Aujourd’hui, il s’impose aux travailleurs de faire le bilan de leur travail au niveau des structures de dialogue social. Un tel bilan s’étend à la jeunesse. Le pouvoir de Boni YAYI gouverne en autocrate, maintient le système de servitude coloniale du pays. Le bilan des cinquante ans d’indépendance et des vingt ans du Renouveau est sans appel. Ce que défend Boni YAYI, ce ne sont pas les intérêts du peuple ni du pays mais, ceux des monopoles étrangers, des Bolloré et d’une clique de prédateurs mafieux et ceux notamment visant la pérennisation de son pouvoir politique à la tête du pays. Le pays est conduit dans le gouffre avec une misère accrue des travailleurs et des populations.
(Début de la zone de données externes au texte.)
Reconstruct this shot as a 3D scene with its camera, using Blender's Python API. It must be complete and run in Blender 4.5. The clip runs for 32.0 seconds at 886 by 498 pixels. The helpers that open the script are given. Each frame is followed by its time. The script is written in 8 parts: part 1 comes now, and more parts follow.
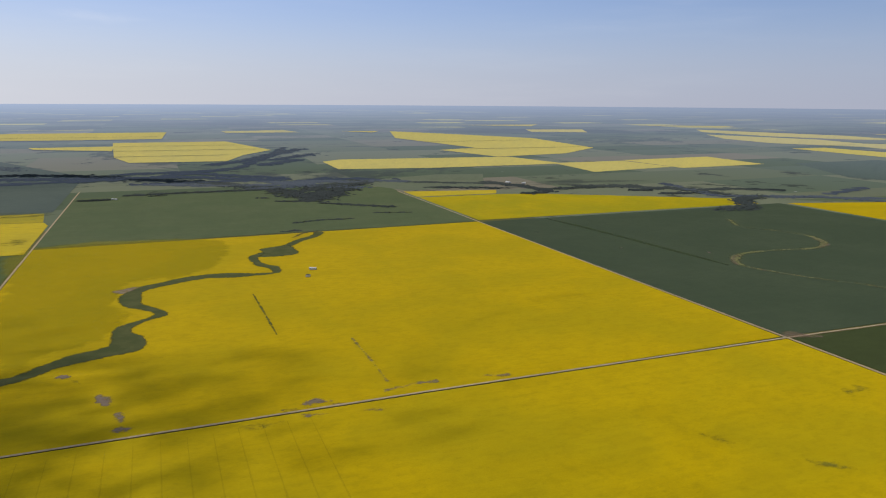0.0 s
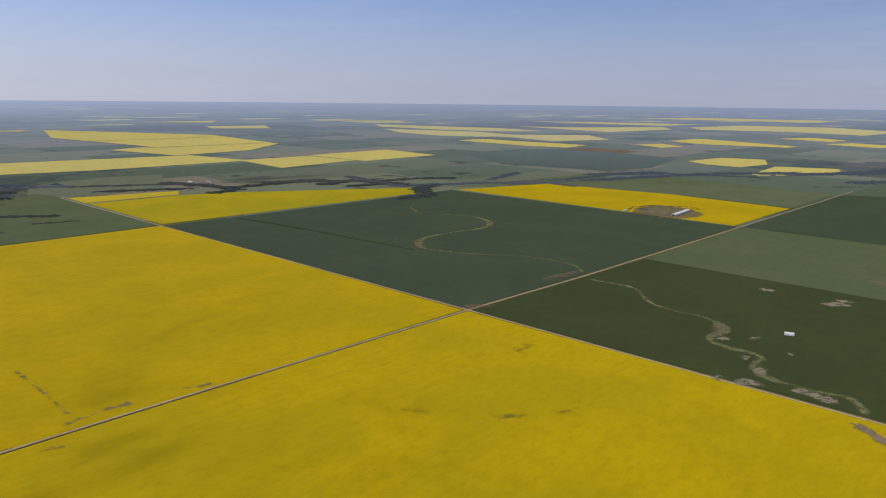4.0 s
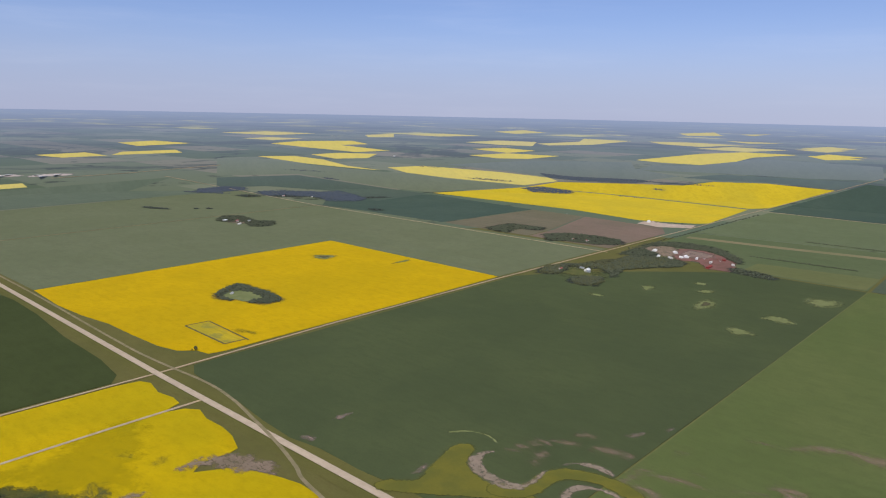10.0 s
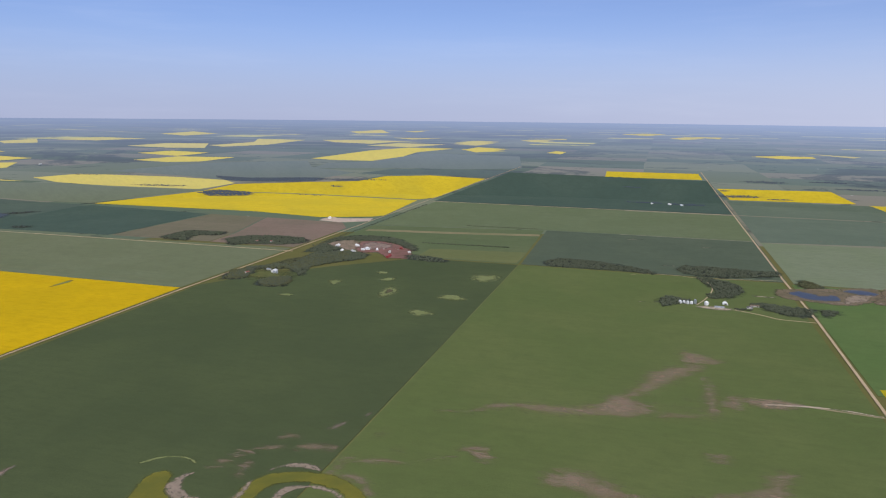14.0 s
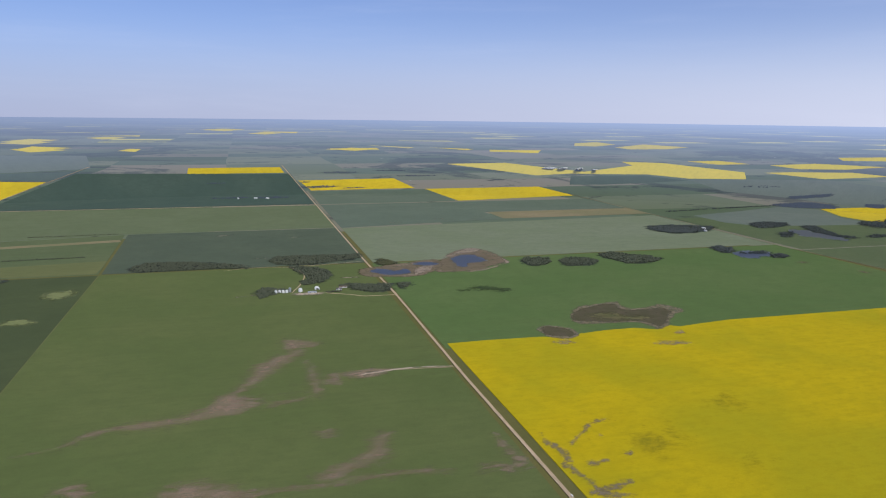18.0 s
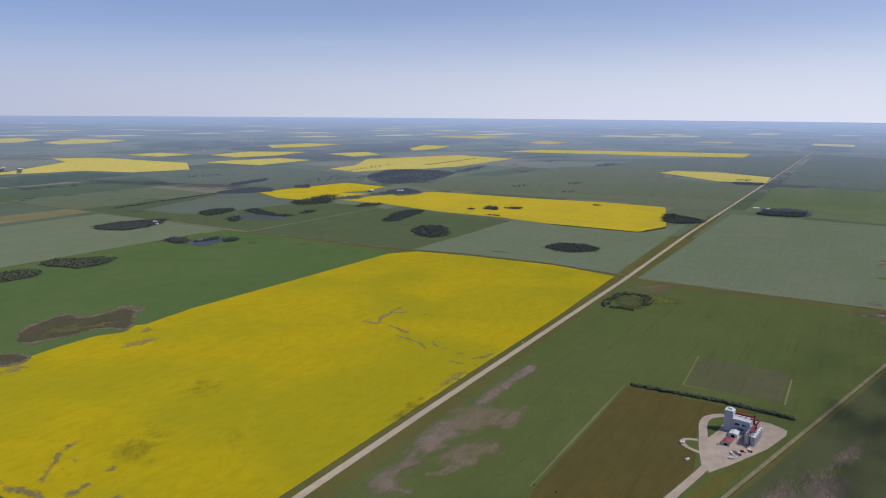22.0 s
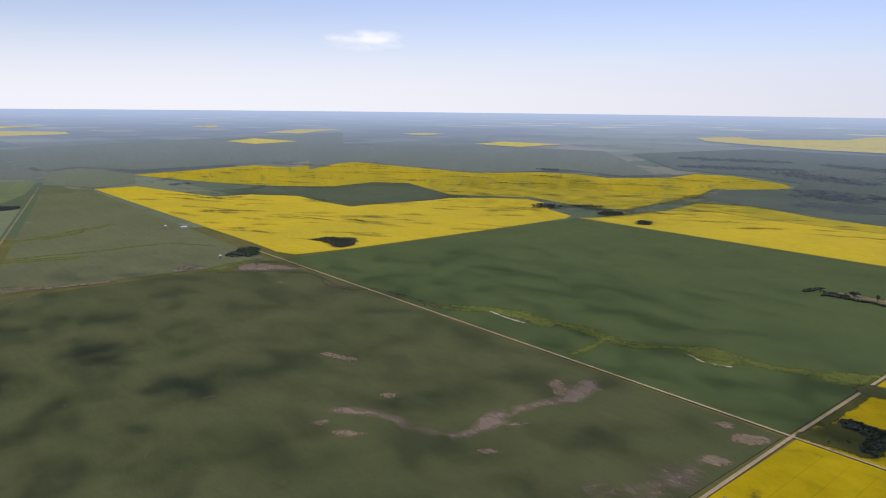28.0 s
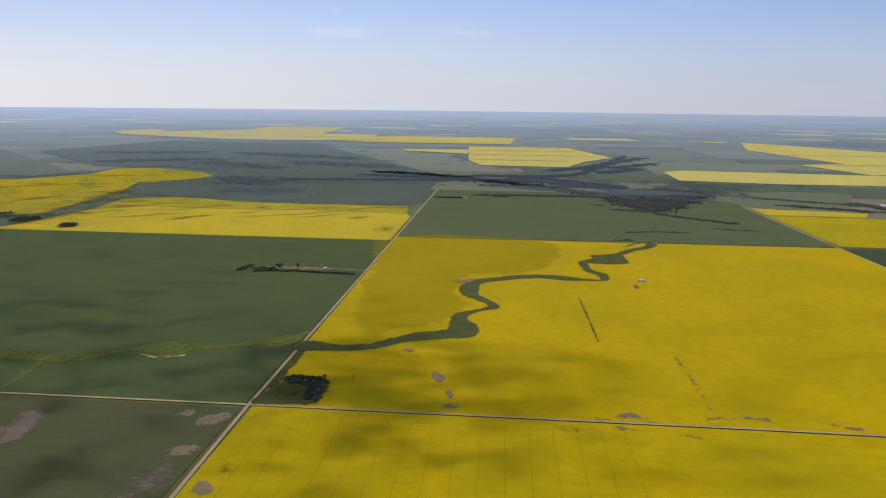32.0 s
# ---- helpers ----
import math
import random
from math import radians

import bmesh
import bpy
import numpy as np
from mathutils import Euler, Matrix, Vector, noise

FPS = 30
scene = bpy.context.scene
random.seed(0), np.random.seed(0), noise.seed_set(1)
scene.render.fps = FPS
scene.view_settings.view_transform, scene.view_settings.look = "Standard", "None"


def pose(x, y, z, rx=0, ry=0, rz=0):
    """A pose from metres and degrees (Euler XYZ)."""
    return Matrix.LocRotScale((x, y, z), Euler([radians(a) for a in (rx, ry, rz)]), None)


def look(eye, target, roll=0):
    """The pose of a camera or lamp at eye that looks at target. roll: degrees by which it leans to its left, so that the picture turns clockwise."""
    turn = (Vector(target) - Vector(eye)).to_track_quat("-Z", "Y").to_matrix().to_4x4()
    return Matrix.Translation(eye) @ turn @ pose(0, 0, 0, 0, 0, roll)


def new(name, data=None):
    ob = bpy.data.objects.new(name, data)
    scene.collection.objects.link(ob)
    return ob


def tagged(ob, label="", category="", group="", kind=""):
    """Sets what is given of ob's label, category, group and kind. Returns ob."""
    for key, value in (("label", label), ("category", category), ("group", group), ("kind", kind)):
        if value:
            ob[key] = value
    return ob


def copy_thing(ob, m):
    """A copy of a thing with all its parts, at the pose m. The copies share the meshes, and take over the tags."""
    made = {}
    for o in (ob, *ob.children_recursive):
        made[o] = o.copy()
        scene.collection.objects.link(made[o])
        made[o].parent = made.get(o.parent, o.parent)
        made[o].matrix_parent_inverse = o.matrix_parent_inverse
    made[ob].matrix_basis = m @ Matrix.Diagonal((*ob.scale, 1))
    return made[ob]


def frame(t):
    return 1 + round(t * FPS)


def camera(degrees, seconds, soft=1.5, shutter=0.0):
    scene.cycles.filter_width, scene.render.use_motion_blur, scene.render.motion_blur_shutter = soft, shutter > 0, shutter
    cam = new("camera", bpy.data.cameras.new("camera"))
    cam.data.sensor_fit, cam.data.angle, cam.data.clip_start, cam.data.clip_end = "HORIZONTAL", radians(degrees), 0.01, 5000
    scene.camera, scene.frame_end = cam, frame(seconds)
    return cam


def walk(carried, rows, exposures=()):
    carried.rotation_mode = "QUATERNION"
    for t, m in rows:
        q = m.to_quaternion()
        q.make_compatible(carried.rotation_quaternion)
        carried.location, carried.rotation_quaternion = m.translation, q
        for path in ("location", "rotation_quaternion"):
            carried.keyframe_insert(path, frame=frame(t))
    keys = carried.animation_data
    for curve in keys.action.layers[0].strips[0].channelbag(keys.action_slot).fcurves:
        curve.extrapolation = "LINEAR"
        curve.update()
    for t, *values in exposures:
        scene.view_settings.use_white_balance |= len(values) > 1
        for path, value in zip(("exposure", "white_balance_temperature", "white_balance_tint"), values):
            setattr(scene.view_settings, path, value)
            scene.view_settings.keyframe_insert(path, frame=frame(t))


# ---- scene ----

Il s’impose alors aux travailleurs et au monde syndical un bilan de leur participation au sein des structures de dialogue social avec Boni YAYI. Lequel bilan, après un large débat au sein des organisations concernées, devra permettre de répondre aux questions suivantes : Cela sert-il véritablement les intérêts des travailleurs et du pays ? Quels en sont les acquis réels ? Quelles sont les limites de l’utilisation de ces structures par les travailleurs ? Le cas échéant, quelles en sont les exigences en termes de vigilance, de culture, de combattivité et de comptes rendus ? En tout cas, des syndicalistes siégeant en délégués permanents dans des structures permanentes de dialogue social, sans large compte rendu systématique et régulier des travaux soumis à l’appréciation des travailleurs et des bases, courent le risque de tomber dans un piège à cons, de se transformer en bureaucrates, en bonzes syndicaux et donc en obstacles que les travailleurs et les jeunesses finiront tôt au tard par rejeter pour poursuivre leur ascension inévitable vers l’émancipation.

En avant, nous vaincrons !

Philippe NOUDJENOUME

Premier Secrétaire du Parti Communiste du Bénin.